The election commission tried to launch a ballot recount in November but Abdullah halted the attempt, saying he wouldn’t let his observers participate. Thousands of his supporters rallied against what they said were fake ballots and the controversial recount had seemed set to favor Ghani.
In December, however, Abdullah agreed to allow a ballot recount in provinces where his supporters had stopped the process.
The government’s push to hold the vote in itself had been controversial. In an interview with The Associated Press before the election, former Afghan president Hamid Karzai warned the election could be destabilizing for the country at a time of deep political uncertainty.
Tuesday’s election results came days after U.S. Defense Secretary Mark Esper announced a truce agreement between the United States and the Taliban that could lead to the withdrawal of American troops from the country.
The agreement was expected to be formally announced Sunday and the reduction in violence would begin Monday, according to people familiar with the plan. That would be followed by all-Afghan peace talks that envision the phased withdrawal of U.S. forces over 18 months, ending 18 years of war.
Ghani has been critical of the way U.S. envoy Zalmay Khalilzad has conducted the talks with the Taliban, complaining about being kept in the dark.
He first ran for president in 2009, capturing barely a quarter of the votes. He ran again in 2014 in what was considered a deeply flawed and corrupt exercise.
Ghani, from central Logar province, was born May 19, 1949. He holds a doctorate in anthropology from Columbia University and first went to the United States as a high school exchange student.
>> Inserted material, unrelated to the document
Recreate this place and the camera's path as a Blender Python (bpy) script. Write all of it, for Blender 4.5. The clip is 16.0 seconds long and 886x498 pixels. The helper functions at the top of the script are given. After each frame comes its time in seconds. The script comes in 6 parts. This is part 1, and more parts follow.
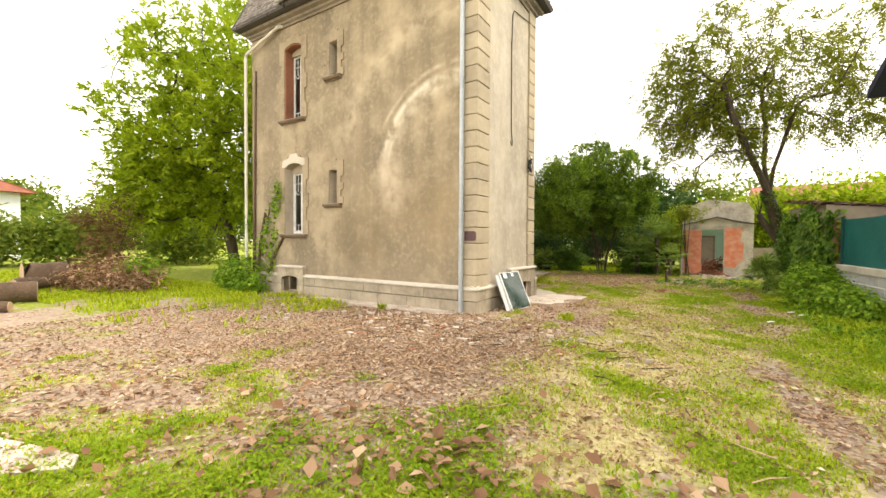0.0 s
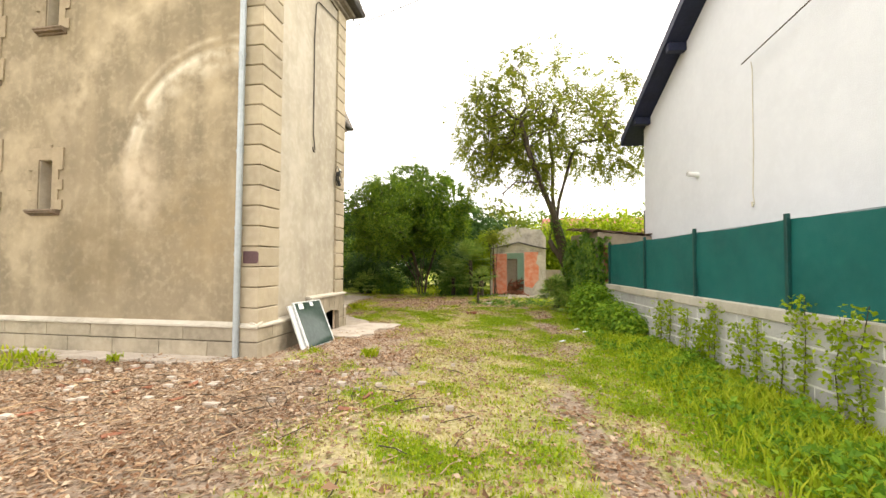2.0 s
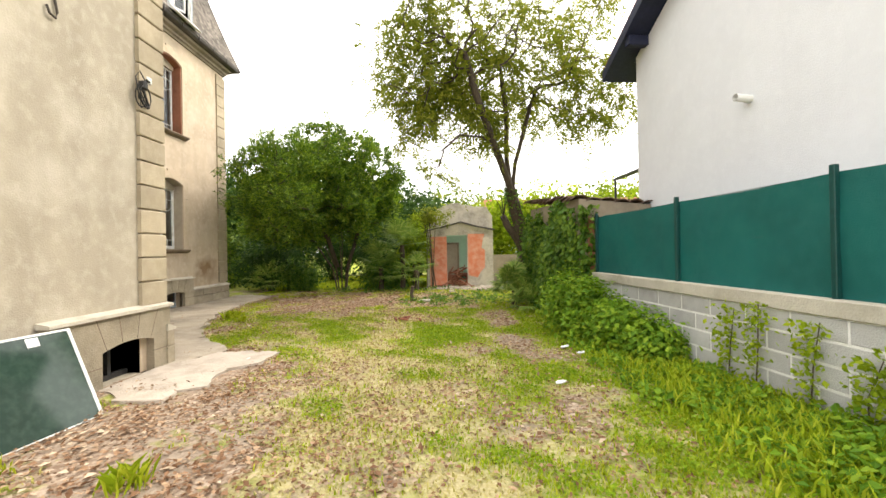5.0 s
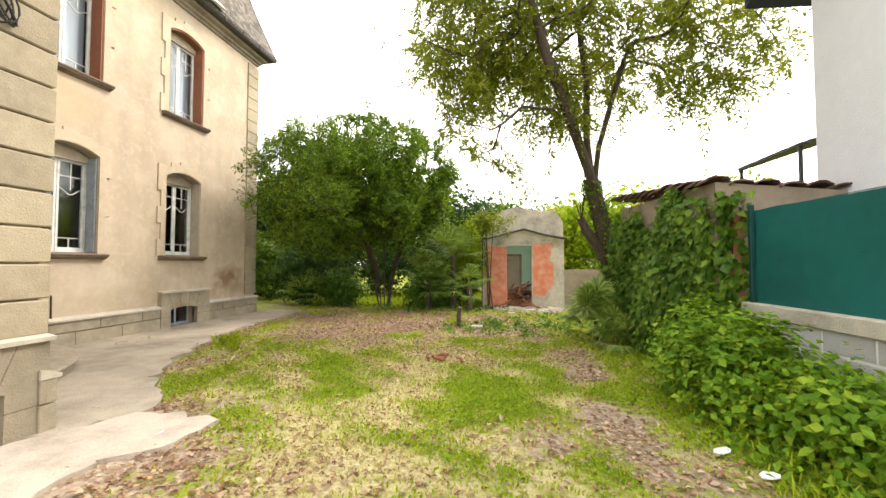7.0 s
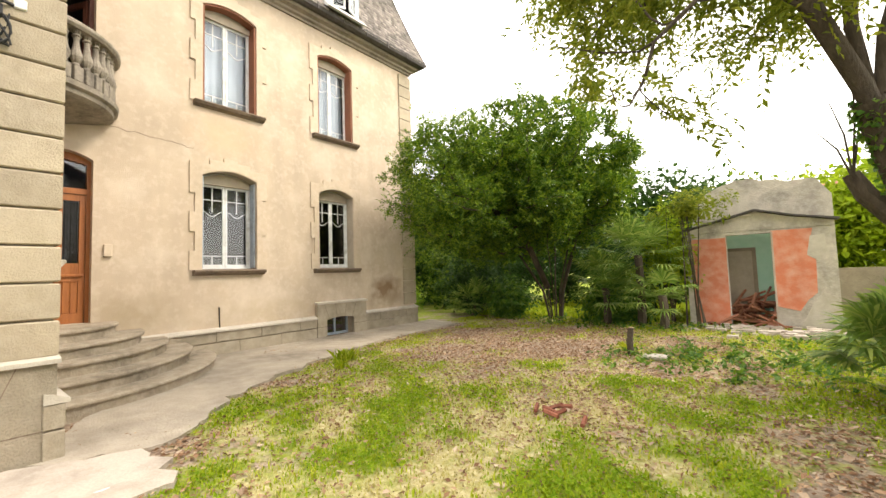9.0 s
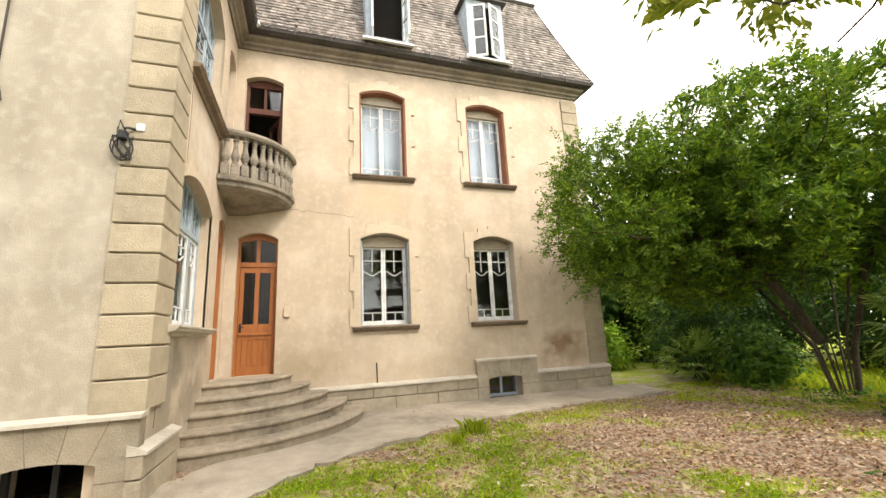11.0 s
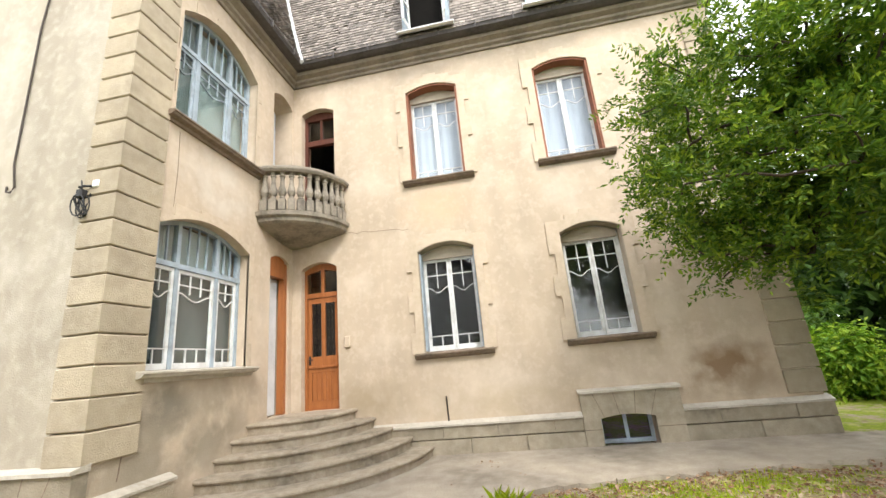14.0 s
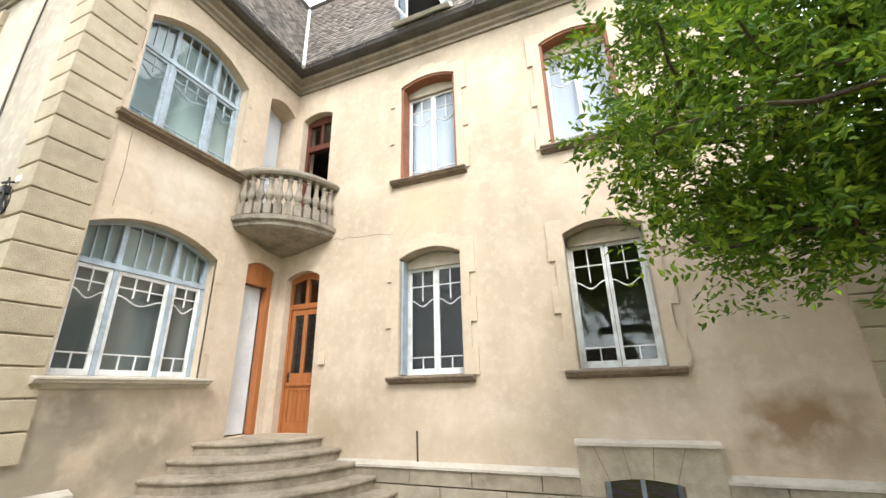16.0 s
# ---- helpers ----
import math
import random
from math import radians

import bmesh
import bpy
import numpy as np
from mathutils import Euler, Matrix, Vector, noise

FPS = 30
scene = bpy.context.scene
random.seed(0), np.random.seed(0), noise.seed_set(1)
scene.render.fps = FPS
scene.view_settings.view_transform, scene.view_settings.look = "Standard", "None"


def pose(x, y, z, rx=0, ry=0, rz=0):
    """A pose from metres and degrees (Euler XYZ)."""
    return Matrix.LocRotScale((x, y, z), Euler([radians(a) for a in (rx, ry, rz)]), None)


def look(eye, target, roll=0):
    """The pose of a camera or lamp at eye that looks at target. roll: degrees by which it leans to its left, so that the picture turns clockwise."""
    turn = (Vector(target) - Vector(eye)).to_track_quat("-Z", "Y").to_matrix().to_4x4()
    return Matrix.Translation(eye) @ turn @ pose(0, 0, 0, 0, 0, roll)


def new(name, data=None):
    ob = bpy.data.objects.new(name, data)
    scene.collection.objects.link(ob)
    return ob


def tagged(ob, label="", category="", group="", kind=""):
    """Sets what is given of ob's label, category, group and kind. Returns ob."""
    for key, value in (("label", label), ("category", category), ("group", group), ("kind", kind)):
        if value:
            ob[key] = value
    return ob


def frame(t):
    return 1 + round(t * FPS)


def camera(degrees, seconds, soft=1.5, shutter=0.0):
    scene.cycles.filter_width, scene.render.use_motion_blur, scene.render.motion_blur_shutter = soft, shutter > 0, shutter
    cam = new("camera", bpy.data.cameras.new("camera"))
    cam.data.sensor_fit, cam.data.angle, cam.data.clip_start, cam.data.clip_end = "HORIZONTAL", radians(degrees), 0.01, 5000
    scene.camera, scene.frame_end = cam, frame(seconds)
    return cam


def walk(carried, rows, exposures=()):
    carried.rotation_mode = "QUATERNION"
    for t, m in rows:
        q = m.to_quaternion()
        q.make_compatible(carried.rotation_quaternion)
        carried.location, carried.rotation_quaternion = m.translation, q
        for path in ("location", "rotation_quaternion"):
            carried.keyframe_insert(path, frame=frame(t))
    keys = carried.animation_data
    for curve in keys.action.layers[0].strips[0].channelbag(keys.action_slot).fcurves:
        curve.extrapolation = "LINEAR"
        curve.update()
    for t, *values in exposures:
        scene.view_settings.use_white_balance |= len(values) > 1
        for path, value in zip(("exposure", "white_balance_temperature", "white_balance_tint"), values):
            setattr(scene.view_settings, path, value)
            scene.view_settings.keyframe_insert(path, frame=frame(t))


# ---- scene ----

Except for a brief teaching stint at Kabul University in the early 1970s, Ghani lived in the United States, where he was an academic until joining the World Bank as a senior adviser in 1991.
Ghani returned to Afghanistan after 24 years when the Taliban were ousted by the U.S.-led coalition. He was head of Kabul University until he joined President Hamid Karzai’s government as finance minister. In 2010 he led the lengthy process to transfer security of the country from U.S.-led coalition forces to the Afghanistan National Security Forces, which took effect in 2014.